Friday, January 24, 2014

Confronting, but it's OK

“We suggest to set your FTP to 298. Do you want to change your current FTP of 315 to 298?” These were approximately the words which I saw on my TrainerRoad screen after the 2x8 minute FTP test (basically the Carmichael protocol). Although it’s not a nice message it is reality at the moment. Last weeks training was terrible due to mentioned reasons (see previous posts). And I guess I just have to accept reality to adjust training levels as to be able to start building again instead of trying to pursue a level which I cannot maintain of even upgrade at the moment. I think it’s a good thing to adjust FTP and thus training levels down. Below you can see the Golden Cheetah graph.




 








In the first 8 minute effort I started too optimistic as you can see. I could only maintain the 362 watts for a short period of time and after that I just struggled to not go down too fast. This is a typical example of bad pacing. On average those 8 minutes came down to 336 watts (I did more in my last FTP test of 20 minutes a while ago…..). So knowing I blew up the first interval I tried to maintain 330 watts in the second interval. That you could say was a reasonable good example of pacing because I ended up with 329 . You can see HR data went a bit wrong in the second interval. Maybe I should get a new battery form my HR strap, I don’t know.

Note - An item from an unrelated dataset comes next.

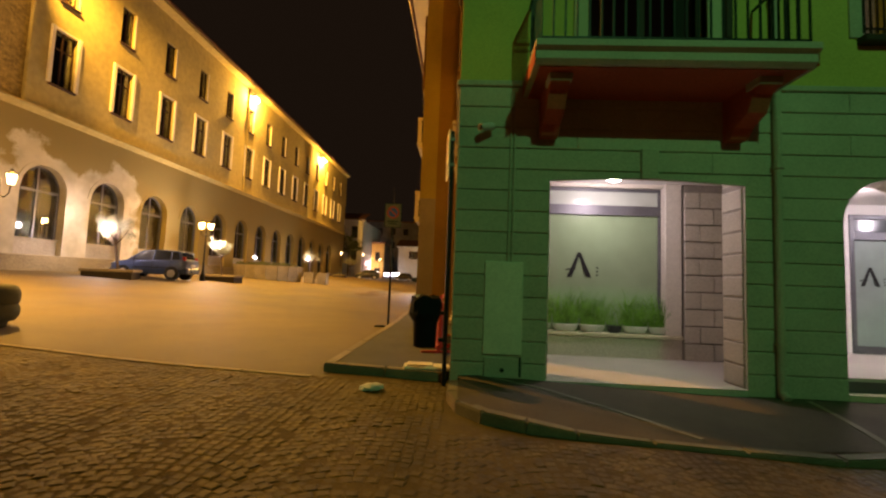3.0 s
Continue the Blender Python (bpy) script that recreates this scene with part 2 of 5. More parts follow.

As said it’s confronting, but at the same time it’s reality, but I do put some hope out of it. As one of the wattage group members (Beth Leasure-Hudson) wrote:

“If you've decided to utilize and invest in a powermeter, then ignoring all of its information seems wasteful to me. FTP is not a datapoint for bragging rights. It is a datapoint that can yield very useful information about progression/regression, magnitude of change, and in conjunction with other datapoints, much more. Getting your baseline number may seem discouraging in the moment, but could be very encouraging over time. One thing that distinguishes very elite performers is the ability to objectify performance, and its measures such as FTP, and utilize the information to make effective changes. Get the datapoint and utilize it. Your feelings about the datapoint - good/bad/indifferent - can be controlled for your benefit, including as a motivation for improvement.”